OfS has highlighted concerns about some worrying student recruitment practices that may not be in the best interests of students. Source: Shutterstock

English higher education watchdog Office for Students (OfS) has expressed concerns over some student recruitment practices.

In its first annual report, OfS chief executive Nicola Dandridge said students are offered enticements and inducements that do not always work in the interests of students. She added that prospective students often lack the information they need to make an informed choice about the content, quality and cost of their courses. 

While launching the organisation’s annual report, Dandridge said offering inducements such as last-minute bursaries to fill up undergraduate courses means students risk being swayed by “a sales pitch with questionable incentives” rather than academic criteria, she was quoted saying by The Guardian.
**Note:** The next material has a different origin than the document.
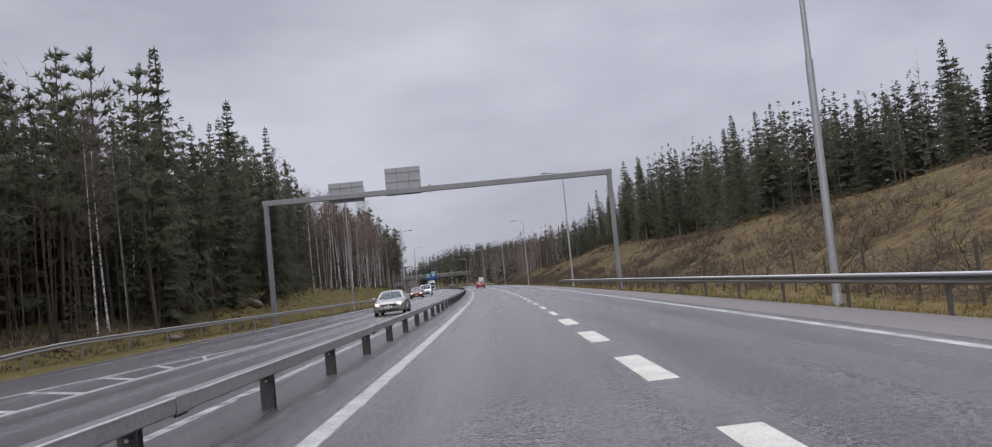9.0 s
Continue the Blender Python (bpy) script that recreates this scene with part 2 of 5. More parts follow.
def turf(name, ochre, olive, brown, straw, green=0.5, bare=0.5):
    """Autumn turf: broad olive and ochre patches, brown bare spots, straw specks and tufty relief."""
    m = bpy.data.materials.new(name)
    m.use_nodes = True
    n, l = m.node_tree.nodes, m.node_tree.links
    b = n["Principled BSDF"]
    b.inputs["Roughness"].default_value, b.inputs["Specular IOR Level"].default_value = 0.9, 0.12
    tc = n.new("ShaderNodeTexCoord")

    def field(scale, detail, lo, hi, rough_n=0.6):
        t, r = n.new("ShaderNodeTexNoise"), n.new("ShaderNodeMapRange")
        t.inputs["Scale"].default_value, t.inputs["Detail"].default_value, t.inputs["Roughness"].default_value = scale, detail, rough_n
        r.inputs["From Min"].default_value, r.inputs["From Max"].default_value = lo, hi
        l.new(tc.outputs["Object"], t.inputs["Vector"])
        l.new(t.outputs["Fac"], r.inputs["Value"])
        return r.outputs["Result"], t.outputs["Fac"]

    def blend(fac, a, c):
        k = n.new("ShaderNodeMix")
        k.data_type = "RGBA"
        l.new(fac, k.inputs["Factor"])
        if isinstance(a, tuple):
            k.inputs["A"].default_value = (*a, 1)
        else:
            l.new(a, k.inputs["A"])
        k.inputs["B"].default_value = (*c, 1)
        return k.outputs["Result"]

    patch, _ = field(0.22, 5.0, 0.62 - green * 0.3, 0.72 - green * 0.2)
    spots, _ = field(1.1, 6.0, 0.66 - bare * 0.22, 0.78 - bare * 0.18, 0.7)
    straws, _ = field(6.5, 4.0, 0.56, 0.70, 0.75)
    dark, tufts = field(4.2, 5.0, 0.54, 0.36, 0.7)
    colour = blend(patch, ochre, olive)
    colour = blend(spots, colour, brown)
    colour = blend(straws, colour, straw)
    # shade between the tufts, put into the colour at low points of the relief
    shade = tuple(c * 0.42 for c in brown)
    darker = n.new("ShaderNodeMath")
    darker.operation = "MULTIPLY"
    darker.inputs[1].default_value = 0.75
    l.new(dark, darker.inputs[0])
    colour = blend(darker.outputs[0], colour, shade)
    l.new(colour, b.inputs["Base Color"])
    bump = n.new("ShaderNodeBump")
    bump.inputs["Strength"].default_value, bump.inputs["Distance"].default_value = 1.0, 0.10
    l.new(tufts, bump.inputs["Height"])
    l.new(bump.outputs["Normal"], b.inputs["Normal"])
    return m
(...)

“There are concerns about the use of financial offers and inducements being made to prospective students going through the Clearing process, a time when those students may be particularly vulnerable,” she said.
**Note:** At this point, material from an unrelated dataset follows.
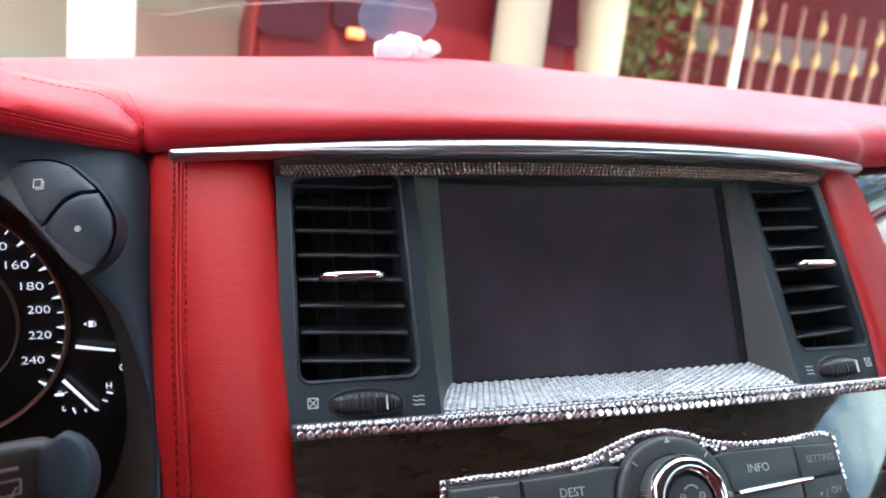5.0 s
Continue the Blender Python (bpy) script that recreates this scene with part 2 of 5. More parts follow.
def shrink(outline, d):
    """The outline, counter-clockwise, drawn in by d."""
    out, n = [], len(outline)
    for i in range(n):
        p, q, r = (Vector(outline[(i + k) % n]) for k in (-1, 0, 1))
        e1, e2 = (q - p).normalized(), (r - q).normalized()
        n1, n2 = Vector((-e1.y, e1.x)), Vector((-e2.y, e2.x))
        m = n1 + n2
        m = m / max(0.35, m.dot(n1)) if m.length > 1e-6 else n1
        out.append(tuple(q + m * d))
    return out


def prism(outline, f, proud, depth, bevel=0.0008, bm=None):
    """A plate with the outline (x, z), counter-clockwise from the front, standing proud of the surface y = f(x, z)."""
    bm = bm or bmesh.new()
    loops = [(outline, -depth), (outline, proud - bevel), (shrink(outline, bevel * 0.4), proud - bevel * 0.3), (shrink(outline, bevel), proud)]
    vs = [[bm.verts.new((x, f(x, z) - h, z)) for x, z in pts] for pts, h in loops]
    n = len(outline)
    for a, b in zip(vs, vs[1:]):
        for i in range(n):
            bm.faces.new((a[i], a[(i + 1) % n], b[(i + 1) % n], b[i]))
    bm.faces.new(vs[-1])
    bm.faces.new(vs[0][::-1])
    return bm


def lathe(profile, steps=48, bm=None):
    """A turned body about its local z, from (radius, height) pairs."""
    rows = [[(r * math.cos(a), r * math.sin(a), h) for r, h in profile] for a in (2 * math.pi * k / steps for k in range(steps))]
    bm = grid(rows, closed_u=True, bm=bm)
    bmesh.ops.remove_doubles(bm, verts=bm.verts, dist=1e-7)
    bmesh.ops.recalc_face_normals(bm, faces=bm.faces)
    return bm


def box(size, at=(0, 0, 0), bevel=0.0, segments=2, bm=None, turn=None):
    bm2 = bmesh.new()
    m = Matrix.Translation(at) @ (turn or Matrix()) @ Matrix.Diagonal((*size, 1))
    bmesh.ops.create_cube(bm2, size=1, matrix=m)
    if bevel:
        bmesh.ops.bevel(bm2, geom=bm2.edges[:], offset=bevel, segments=segments, affect="EDGES", profile=0.6)
    if bm is None:
        return bm2
    me = bpy.data.meshes.new("tmp")
    bm2.to_mesh(me)
    bm2.free()
    bm.from_mesh(me)
    bpy.data.meshes.remove(me)
    return bm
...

Without naming colleges or universities that used inducements or misleading advertising, Dandridge said institutions that exaggerate the quality of teaching or misrepresented their course content would attract the OfS’s attention.

Cash incentives in the form of bursaries or scholarships are another concern of the regulator, with some universities using them to encourage students to enrol in their institutions.

According to The Telegraph, during last summer’s clearing, Westminster University offered up to 40 “clearing scholarships” worth £4,500 each over three years of study while Bedfordshire University’s clearing offer included £1,500 bursaries for all UK and EU students – which goes up to £2,400 for those with grades of B,B,C. (£1 ≈ US$1.30 at the time of publication)

Earlier this year, a Westminster University spokesman said its scholarships recognise the rising cost of living in London as a barrier to students from the lower rungs of the socioeconomic ladder, while Bedfordshire University declined to comment. 

In the same report, Higher Education Policy Institute director Nick Hillman said that the cash incentives “for some applicants, do look and feel like a bribe”.  

“It’s so easy to forget that the people applying to university are often just 17. These inducements are there to change their decision making. If they were just there to be nice to students, they would give the money after the students arrive, on the basis of need,” he was quoted saying.

Apart from admissions and recruitment, other key issues that the OfS plans to pay particular attention to in the year ahead is the quality of information for prospective students and improving the quality of teaching and courses. 

The report also highlighted the need to step up efforts to improve disadvantaged groups’ access to universities.

Dandridge said: “Young people from disadvantaged backgrounds are still far less likely than their better-off peers to go to university, far more likely to drop out when they get there, and less likely to get a good job when they leave.”

“Research shows that if students from disadvantaged backgrounds are helped to make the right choice of what and where to study, and given the support that they need during their time in higher education, they can end up performing just as well as, if not better than, their more privileged peers.”